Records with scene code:
⁂

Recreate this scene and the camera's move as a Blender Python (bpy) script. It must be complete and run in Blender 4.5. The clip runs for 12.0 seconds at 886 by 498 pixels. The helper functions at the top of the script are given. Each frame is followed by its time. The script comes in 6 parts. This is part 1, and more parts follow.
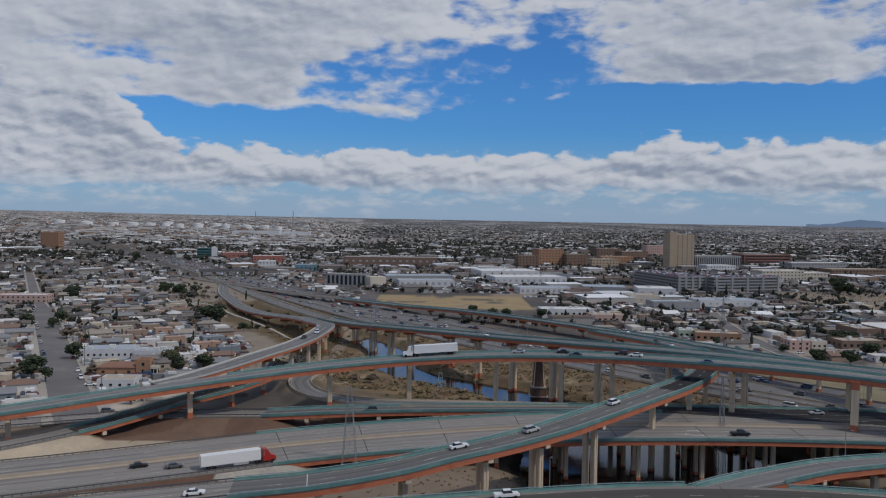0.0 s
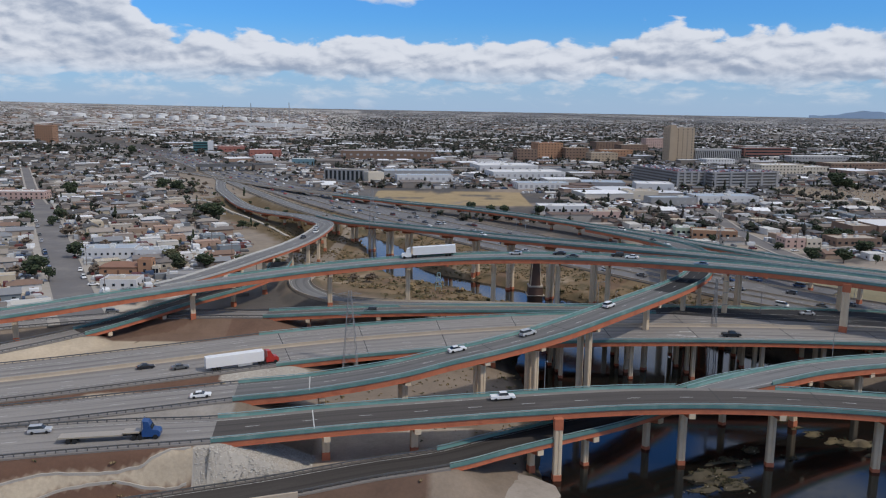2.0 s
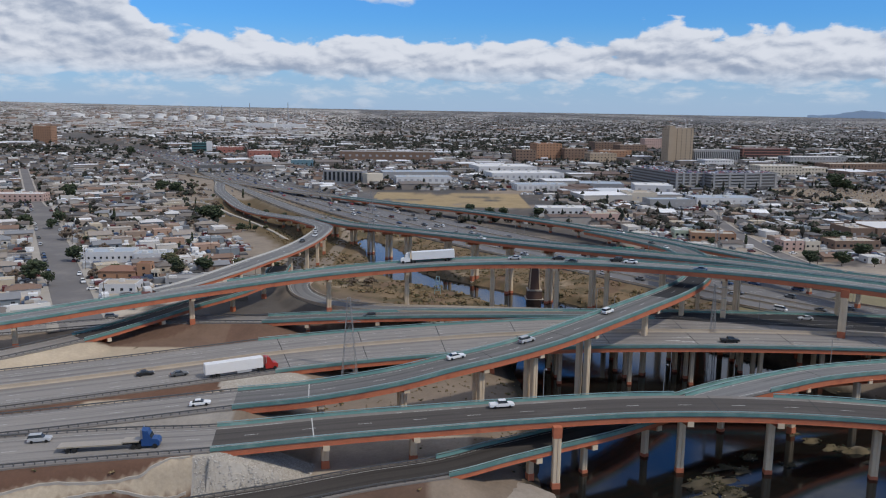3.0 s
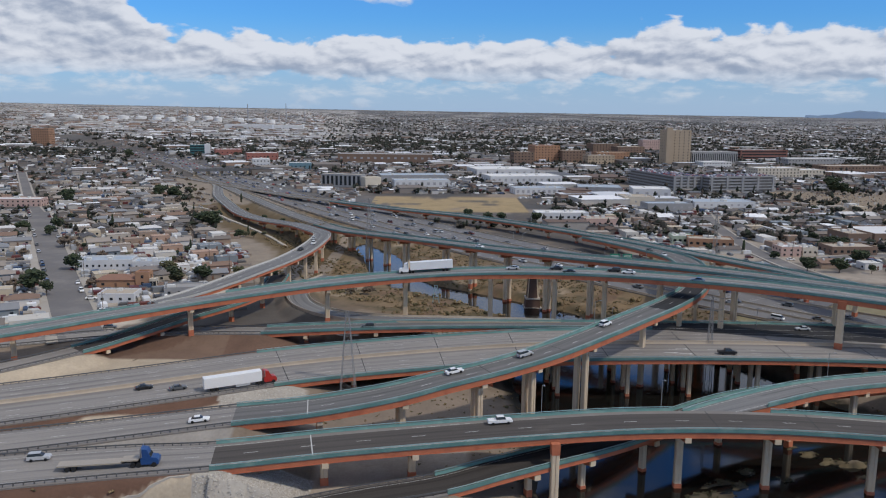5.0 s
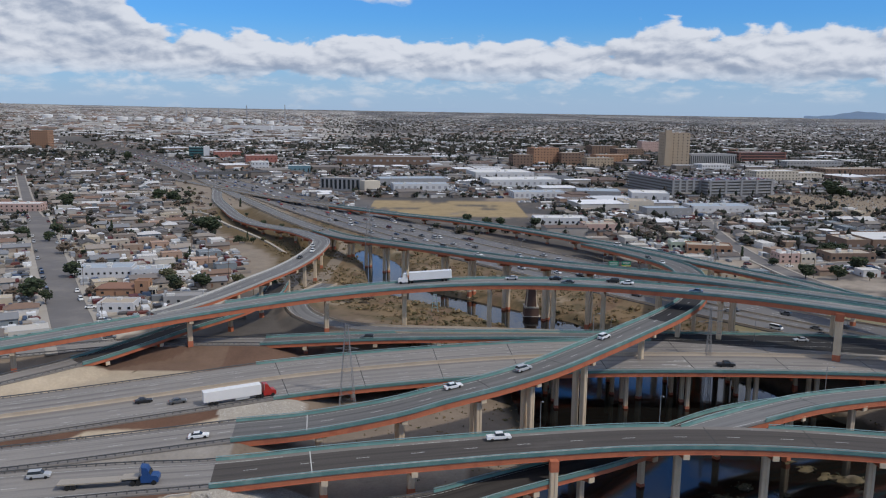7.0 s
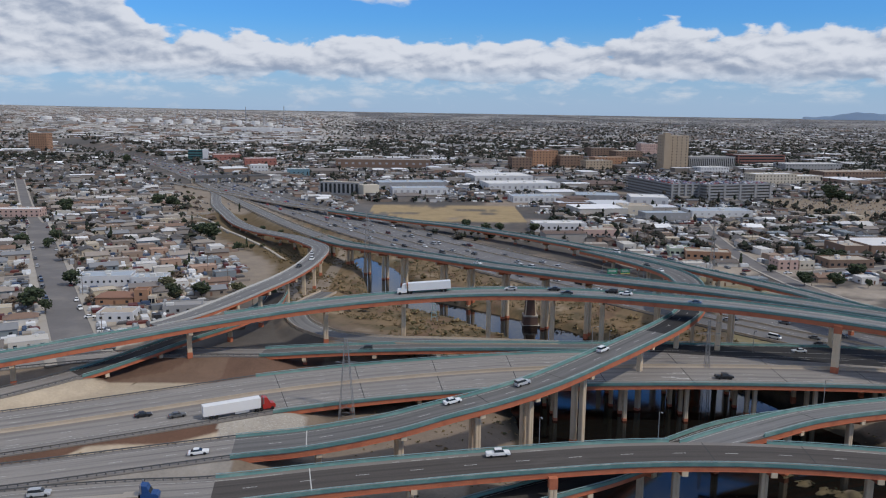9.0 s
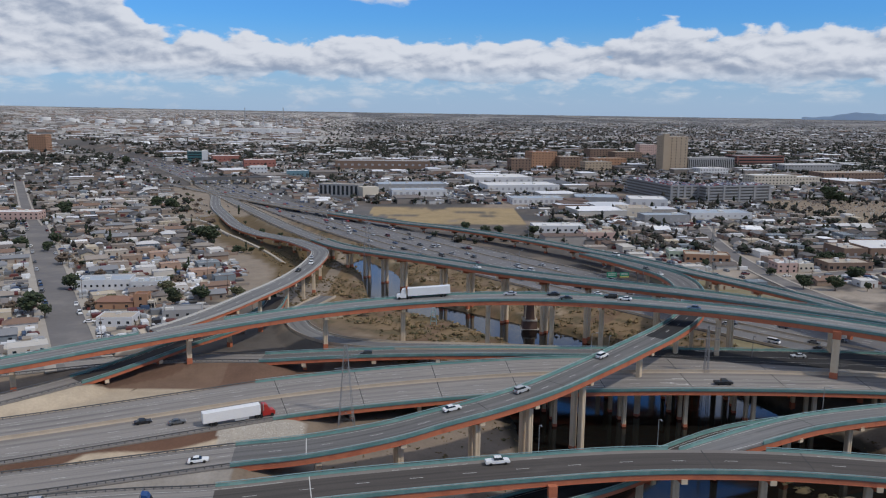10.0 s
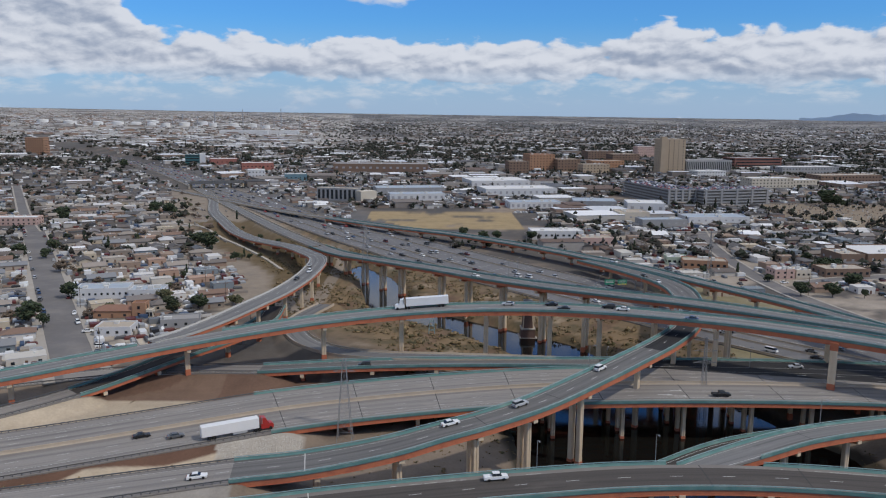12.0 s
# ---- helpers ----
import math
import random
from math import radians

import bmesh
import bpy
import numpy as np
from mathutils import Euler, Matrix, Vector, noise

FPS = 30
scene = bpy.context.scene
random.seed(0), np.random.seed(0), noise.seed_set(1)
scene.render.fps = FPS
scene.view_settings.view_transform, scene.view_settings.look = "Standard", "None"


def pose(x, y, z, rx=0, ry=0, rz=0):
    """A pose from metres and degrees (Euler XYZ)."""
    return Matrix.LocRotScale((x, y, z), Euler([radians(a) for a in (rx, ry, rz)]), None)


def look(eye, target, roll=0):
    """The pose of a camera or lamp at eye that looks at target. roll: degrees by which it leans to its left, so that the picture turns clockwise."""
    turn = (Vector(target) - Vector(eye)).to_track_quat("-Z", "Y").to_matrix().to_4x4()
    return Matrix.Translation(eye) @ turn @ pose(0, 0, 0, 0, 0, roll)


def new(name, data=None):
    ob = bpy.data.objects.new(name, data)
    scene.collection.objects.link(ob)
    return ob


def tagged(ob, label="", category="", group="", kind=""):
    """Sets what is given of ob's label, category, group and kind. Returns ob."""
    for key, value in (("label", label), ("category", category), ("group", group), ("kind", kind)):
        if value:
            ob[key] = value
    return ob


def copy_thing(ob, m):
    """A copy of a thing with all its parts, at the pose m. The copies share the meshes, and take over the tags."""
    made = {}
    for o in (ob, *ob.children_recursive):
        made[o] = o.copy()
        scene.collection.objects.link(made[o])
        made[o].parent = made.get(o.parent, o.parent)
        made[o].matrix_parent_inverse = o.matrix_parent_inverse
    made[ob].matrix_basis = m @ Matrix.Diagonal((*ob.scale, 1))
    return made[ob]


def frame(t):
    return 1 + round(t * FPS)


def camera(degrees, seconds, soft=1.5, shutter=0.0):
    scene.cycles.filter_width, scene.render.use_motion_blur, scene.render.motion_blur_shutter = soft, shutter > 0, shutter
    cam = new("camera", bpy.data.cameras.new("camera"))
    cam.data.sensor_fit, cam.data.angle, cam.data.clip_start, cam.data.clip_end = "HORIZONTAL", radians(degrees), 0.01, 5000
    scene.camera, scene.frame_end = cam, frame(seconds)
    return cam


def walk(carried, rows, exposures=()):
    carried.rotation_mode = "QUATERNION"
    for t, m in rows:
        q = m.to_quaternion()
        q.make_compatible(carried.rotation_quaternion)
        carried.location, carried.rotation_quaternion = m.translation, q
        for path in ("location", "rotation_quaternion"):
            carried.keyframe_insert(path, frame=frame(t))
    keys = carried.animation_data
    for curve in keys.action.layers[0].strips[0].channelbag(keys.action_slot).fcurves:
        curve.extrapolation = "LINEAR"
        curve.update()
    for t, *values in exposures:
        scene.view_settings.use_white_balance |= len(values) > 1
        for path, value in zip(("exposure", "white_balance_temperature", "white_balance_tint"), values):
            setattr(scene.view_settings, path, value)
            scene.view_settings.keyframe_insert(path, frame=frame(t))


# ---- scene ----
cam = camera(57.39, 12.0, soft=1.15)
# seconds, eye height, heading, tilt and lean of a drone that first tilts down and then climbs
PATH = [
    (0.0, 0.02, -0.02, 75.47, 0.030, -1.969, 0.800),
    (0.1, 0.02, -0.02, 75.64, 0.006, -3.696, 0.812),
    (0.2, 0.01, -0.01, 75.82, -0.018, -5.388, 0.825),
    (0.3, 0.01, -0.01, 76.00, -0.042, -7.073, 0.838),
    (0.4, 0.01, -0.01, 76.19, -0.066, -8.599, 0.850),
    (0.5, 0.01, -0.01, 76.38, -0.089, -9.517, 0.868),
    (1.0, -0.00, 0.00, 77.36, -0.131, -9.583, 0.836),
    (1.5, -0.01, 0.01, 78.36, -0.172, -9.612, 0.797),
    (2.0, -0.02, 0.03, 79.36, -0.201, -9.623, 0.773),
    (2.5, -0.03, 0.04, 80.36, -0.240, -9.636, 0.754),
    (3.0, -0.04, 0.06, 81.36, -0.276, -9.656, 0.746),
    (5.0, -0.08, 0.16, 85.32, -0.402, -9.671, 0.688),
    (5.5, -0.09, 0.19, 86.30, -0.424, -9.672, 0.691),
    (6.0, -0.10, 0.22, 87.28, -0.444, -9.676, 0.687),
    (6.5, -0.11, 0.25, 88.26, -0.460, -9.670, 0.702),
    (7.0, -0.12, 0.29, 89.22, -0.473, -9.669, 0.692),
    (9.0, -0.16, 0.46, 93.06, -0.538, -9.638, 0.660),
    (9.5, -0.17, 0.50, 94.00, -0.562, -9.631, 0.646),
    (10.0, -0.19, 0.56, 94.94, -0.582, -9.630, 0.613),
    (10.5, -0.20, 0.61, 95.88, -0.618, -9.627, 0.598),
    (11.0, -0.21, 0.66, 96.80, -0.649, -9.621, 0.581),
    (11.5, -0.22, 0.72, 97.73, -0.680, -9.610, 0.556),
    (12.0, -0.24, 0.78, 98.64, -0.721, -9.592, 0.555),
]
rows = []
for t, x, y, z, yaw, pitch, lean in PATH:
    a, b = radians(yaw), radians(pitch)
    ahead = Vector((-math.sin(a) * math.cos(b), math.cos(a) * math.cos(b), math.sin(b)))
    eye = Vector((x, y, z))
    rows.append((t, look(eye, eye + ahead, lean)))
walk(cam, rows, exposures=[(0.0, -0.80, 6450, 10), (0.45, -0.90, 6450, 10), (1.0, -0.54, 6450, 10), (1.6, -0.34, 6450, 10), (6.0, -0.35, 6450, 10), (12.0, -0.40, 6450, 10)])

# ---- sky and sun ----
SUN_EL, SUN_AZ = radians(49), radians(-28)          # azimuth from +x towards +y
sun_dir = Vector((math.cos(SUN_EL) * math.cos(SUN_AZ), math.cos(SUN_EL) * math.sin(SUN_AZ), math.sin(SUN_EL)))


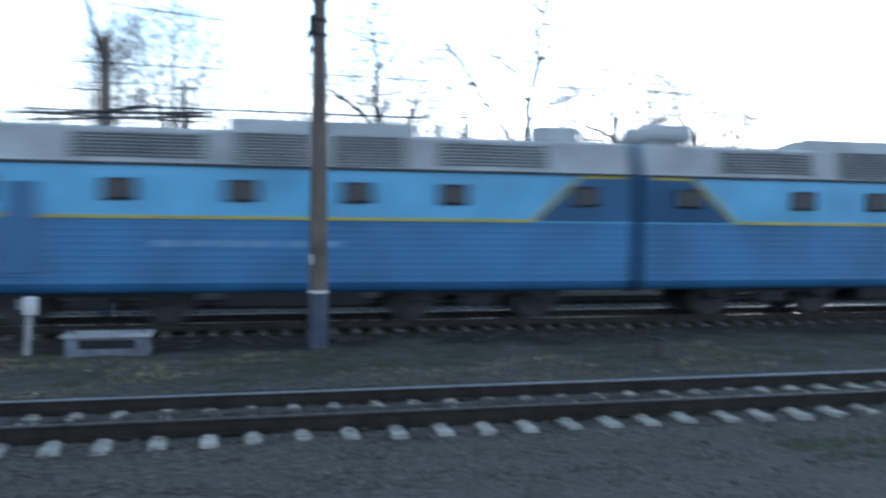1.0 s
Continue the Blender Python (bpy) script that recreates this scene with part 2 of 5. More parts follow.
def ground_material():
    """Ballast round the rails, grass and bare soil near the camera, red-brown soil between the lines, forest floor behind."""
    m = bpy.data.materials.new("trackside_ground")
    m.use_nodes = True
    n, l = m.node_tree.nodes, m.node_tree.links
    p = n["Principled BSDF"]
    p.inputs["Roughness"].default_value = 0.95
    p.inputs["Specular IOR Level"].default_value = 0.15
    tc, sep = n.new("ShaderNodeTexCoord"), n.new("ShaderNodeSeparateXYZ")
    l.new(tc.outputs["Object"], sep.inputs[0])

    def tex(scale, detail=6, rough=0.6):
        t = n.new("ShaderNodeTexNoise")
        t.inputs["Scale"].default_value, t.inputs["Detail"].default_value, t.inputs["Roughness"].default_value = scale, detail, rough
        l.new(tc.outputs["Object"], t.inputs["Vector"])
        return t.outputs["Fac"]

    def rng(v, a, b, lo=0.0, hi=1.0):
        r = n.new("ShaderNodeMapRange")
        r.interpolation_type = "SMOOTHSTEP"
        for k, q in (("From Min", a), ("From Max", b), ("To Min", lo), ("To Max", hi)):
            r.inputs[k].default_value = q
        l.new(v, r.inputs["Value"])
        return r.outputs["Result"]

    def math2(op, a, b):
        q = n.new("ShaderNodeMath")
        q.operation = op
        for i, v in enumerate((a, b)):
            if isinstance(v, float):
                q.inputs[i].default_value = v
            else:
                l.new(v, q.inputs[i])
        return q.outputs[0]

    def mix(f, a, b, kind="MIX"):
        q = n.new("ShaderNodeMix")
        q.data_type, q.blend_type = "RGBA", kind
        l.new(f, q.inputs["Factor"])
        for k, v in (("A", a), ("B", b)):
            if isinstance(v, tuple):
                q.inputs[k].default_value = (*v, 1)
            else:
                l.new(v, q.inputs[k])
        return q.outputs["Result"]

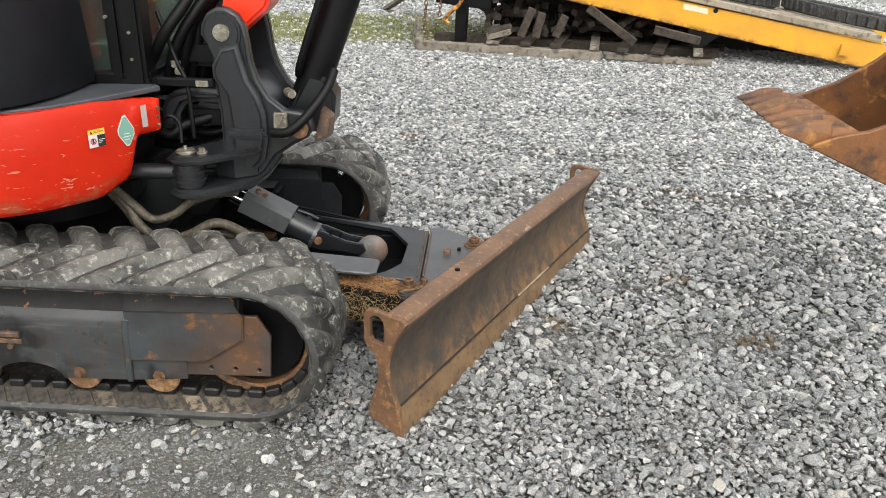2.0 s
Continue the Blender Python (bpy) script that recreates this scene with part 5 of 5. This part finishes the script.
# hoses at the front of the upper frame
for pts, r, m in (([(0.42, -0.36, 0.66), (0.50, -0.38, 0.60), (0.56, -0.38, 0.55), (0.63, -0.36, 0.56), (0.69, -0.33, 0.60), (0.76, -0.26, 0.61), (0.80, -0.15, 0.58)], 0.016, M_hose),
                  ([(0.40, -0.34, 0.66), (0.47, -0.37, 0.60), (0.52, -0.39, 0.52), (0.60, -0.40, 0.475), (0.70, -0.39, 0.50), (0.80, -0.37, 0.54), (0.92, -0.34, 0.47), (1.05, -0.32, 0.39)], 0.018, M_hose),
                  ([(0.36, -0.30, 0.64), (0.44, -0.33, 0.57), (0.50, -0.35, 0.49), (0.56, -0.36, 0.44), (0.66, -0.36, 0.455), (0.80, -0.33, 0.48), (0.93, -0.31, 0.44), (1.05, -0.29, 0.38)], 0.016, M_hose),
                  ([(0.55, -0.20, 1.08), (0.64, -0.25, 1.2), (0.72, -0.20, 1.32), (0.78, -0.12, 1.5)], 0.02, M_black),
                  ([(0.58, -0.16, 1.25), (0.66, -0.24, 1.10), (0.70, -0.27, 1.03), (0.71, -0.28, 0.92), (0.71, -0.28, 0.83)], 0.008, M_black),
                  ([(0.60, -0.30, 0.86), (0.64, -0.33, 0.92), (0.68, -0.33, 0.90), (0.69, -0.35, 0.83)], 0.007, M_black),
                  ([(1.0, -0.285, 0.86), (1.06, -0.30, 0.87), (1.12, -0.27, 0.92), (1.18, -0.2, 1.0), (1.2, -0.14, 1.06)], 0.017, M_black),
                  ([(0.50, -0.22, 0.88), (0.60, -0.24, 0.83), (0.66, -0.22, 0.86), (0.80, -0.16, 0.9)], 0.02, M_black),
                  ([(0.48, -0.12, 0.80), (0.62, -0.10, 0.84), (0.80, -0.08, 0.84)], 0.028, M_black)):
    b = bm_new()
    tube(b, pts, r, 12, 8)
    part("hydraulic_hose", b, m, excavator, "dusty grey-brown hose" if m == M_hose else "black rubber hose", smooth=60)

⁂

Exercise details: Please repeat exactly the data above from its first line to the line that contains "import bmesh", inclusive, and leave every picture out.

Result:
Recreate this scene and the camera's move as a Blender Python (bpy) script. It must be complete and run in Blender 4.5. The clip runs for 12.0 seconds at 886 by 498 pixels. The helper functions at the top of the script are given. Each frame is followed by its time. The script comes in 6 parts. This is part 1, and more parts follow.
0.0 s
2.0 s
3.0 s
5.0 s
7.0 s
9.0 s
10.0 s
12.0 s
# ---- helpers ----
import math
import random
from math import radians

import bmesh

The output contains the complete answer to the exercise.